We'll add the disclaimer before the install instructions instead!




Relatedly, the homepage itself doesnt make it obvious it’s still alpha, or not ready, or not actually going to speed up your code this moment - claims like “automatically achieves near-ideal speedup, up to 1000+ threads” - the point is that it parallelizes code, but the word speedup makes it sound like my code will get 1000x faster.

I think you can avoid this kind of criticism by setting expectations better - just plastering a banner at the top saying that it’s in early stage development and not optimized, but that the future is bright, for example. The current headline saying it’s the “parallel future of computation” isn’t really enough to make people understand that the future isn’t here yet.
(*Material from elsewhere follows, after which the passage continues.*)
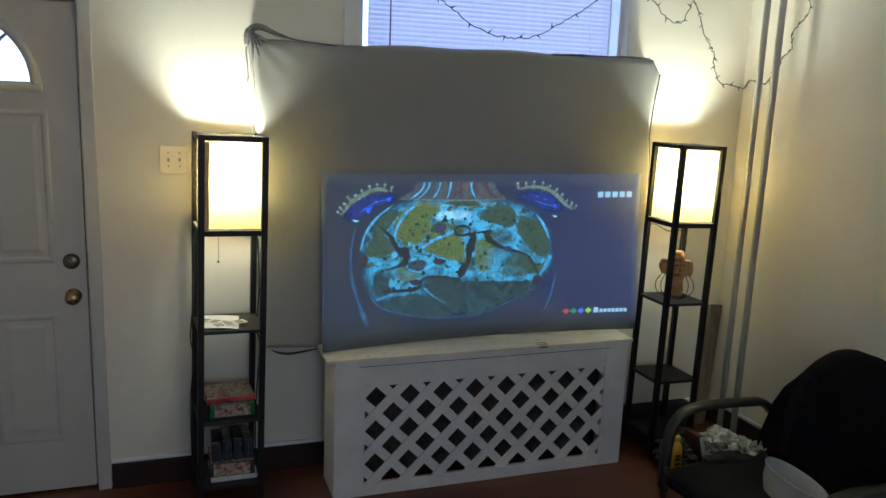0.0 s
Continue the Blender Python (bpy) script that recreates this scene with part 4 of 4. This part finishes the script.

Same goes for the README, the fact that it’s not production ready per-se really ought to be at the top to set people’s expectations properly IMO, since a lot of people will not read the whole wall of text and just jump straight into trying it out once they’re on your GitHub page.
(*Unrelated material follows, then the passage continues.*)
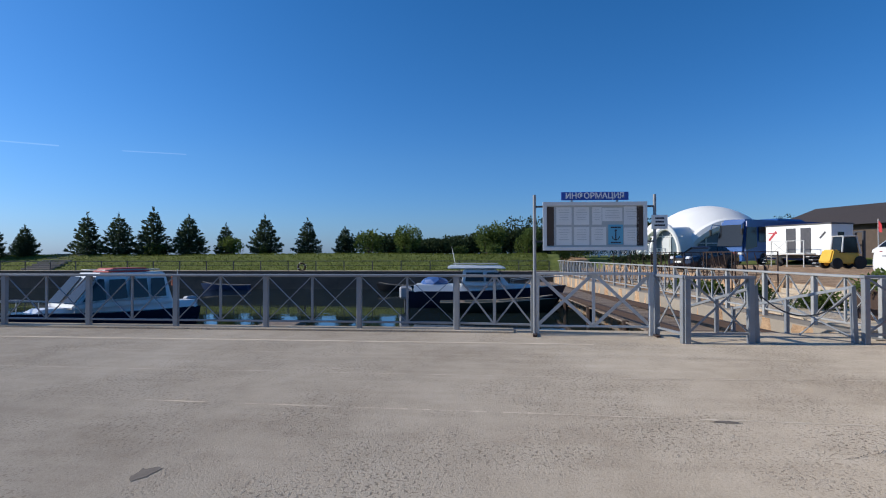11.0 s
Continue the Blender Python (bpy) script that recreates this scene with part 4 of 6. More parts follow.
# slip's west wall with its railing
solid("slip_wall_west", prism([(slip_wall_x(y), y) for y in (15.0, 24, 42)] + [(slip_wall_x(y) - 0.5, y) for y in (42, 24, 15.0)], -3, -0.28), PALE_WALL, "pale concrete wall beside the boat ramp", "wall", "structure")
for i in range(3):
    railing_bay(low_bay, pose(slip_wall_x(20) - 0.2, 18.6 + BAY * i, -0.3), "blue-grey steel railing bay above the boat ramp wall", "slip railing bays")
splay = math.degrees(math.atan(0.34))
for i in range(10):
    y = 24.0 + BAY * i * math.cos(radians(splay))
    railing_bay(low_bay, pose(slip_wall_x(y) - 0.2, y, -0.3, 0, 0, splay), "blue-grey steel railing bay above the boat ramp wall", "slip railing bays")
random.seed(64)
rocks = [to_mesh("rock", rock(0.5, 0.45, 0.38, s + 20, 2, 0.3), STONE_DARK, True) for s in range(4)]
for i in range(12):
    x, y = -13 - random.random() * 5, 20 + random.random() * 6
    tagged(new("rock", random.choice(rocks)), "dark rough boulder among weeds", "rock", "mound rocks").matrix_basis = pose(x, y, land(x, y) + 0.1, 0, 0, i * 40)
for i in range(8):
    x, y = -37 + i * 0.9, 36 + random.random() * 3
    tagged(new("rock", random.choice(rocks)), "grey boulder on the western rise", "rock", "western rocks").matrix_basis = pose(x, y, land(x, y) + 0.3, 0, 0, i * 40) @ Matrix.Scale(1.6, 4)


# ---- lamps and signs on the pier ----
def twin_lamp(m):
    t = thing("street_lamp", m, "grey steel twin-arm street lamp with a wind sensor", "lamp")
    part("post", lathe([(0.11, 0), (0.10, 1.2), (0.06, 1.25), (0.05, 5.5), (0.05, 5.6)], 12), STEEL, t, smooth=True)
    part("hub", lathe([(0.09, 5.1), (0.11, 5.15), (0.11, 5.5), (0.06, 5.6)], 10), STEEL_DARK, t)
    for s in (-1, 1):
        arm = part("arm", tube([(0, 0, 5.5), (s * 0.35, 0, 5.72), (s * 0.62, 0, 5.98)], 0.03, 6), STEEL, t)
        head = bar((s * 0.5, 0, 5.93), (s * 0.92, 0, 6.3), 0.2, 0.07, up=(0, 0, 1), bevel=0.015)
        part("lamp_head", head, STEEL_DARK, arm)
        if s > 0:
            arm.matrix_basis = pose(0, 0, 0, 0, 0, 60)
    mast = part("mast", tube([(0, 0, 5.6), (0, 0, 7.1), (-0.12, 0, 7.32), (-0.28, 0, 7.4)], 0.022, 6), STEEL, t)
    part("wind_vane", bar((-0.34, 0, 7.36), (-0.34, 0, 7.56), 0.1, 0.02), STEEL_DARK, mast)
    part("cup", lathe([(0.05, 0), (0.04, 0.05), (0.01, 0.07)], 8, m=pose(-0.42, 0, 7.42)), STEEL_DARK, mast)
    bx = part("control_box", box((0.1, -0.12, 1.15), (0.34, 0.12, 1.5), 0.01), GREY_BOX, t)
    part("box_lid", box((0.11, -0.13, 1.16), (0.33, -0.12, 1.49), 0.004), GREY_BOX, bx)
    part("base_plate", box((-0.18, -0.18, 0), (0.18, 0.18, 0.03), 0.006), STEEL_DARK, t)


twin_lamp(pose(2.6, 33.6, 0, 0, 0, -8))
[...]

They’re critical since they are led to have much higher expectations than what actually exists today.

That said, this is a cool project and wish you the best in making it really good!


It is not in alpha, nor not ready. You can use it in production today, if you want to. It is just not fast. That is different. CPython is still 100x slower than C, and is widely deployed in practice.


Seems like these are major problems for software whose whole purpose appears to make parallelizable programs go faster... Maybe I just don't understand the point then. To me it appears like a cool tech demo that fails to achieve the actual goal of delivering performance increases (by better utilizing the hardware), but it sounds like from your reply that being a cool tech demo that is probably not actually practical for truly leveraging your hardware... is the goal? So this is more of a research project than an actual worthwhile tool?

Based on how you've made a nice marketing page and README that sounds like you want people to actually use this tool in practice, within that context correctness is a minimum requirement/table stakes for a language to be usable at all, but that alone doesn't make it "production ready" if it fails to practically achieve anything you'd realistically want to do with it better than old-school languages that people already know how to use.

I am not a Python dev, but it seems that CPython's goal is not to be as fast as C, but just that it is a default runtime for Python [1] and the fact that C is in its name is just an implementation detail. Very different.

So the criticism leveled at the project appears to be valid.

[1] https://stackoverflow.com/a/17130986


While it is not fast in a single-thread, it is still 5x-7x faster than Node.js today for programs that are allocate a lot. If all you want is to run a program faster, and doesn't mind a bit more energy, Bend could be useful for you today.

And that's comparing a first-version interpreter against a SOTA runtime deployed in all browsers around the world and optimized by all major companies over 20+ years. If that's not useful to you, that's useful to me, which is why I wanted to share so it can be useful to more people.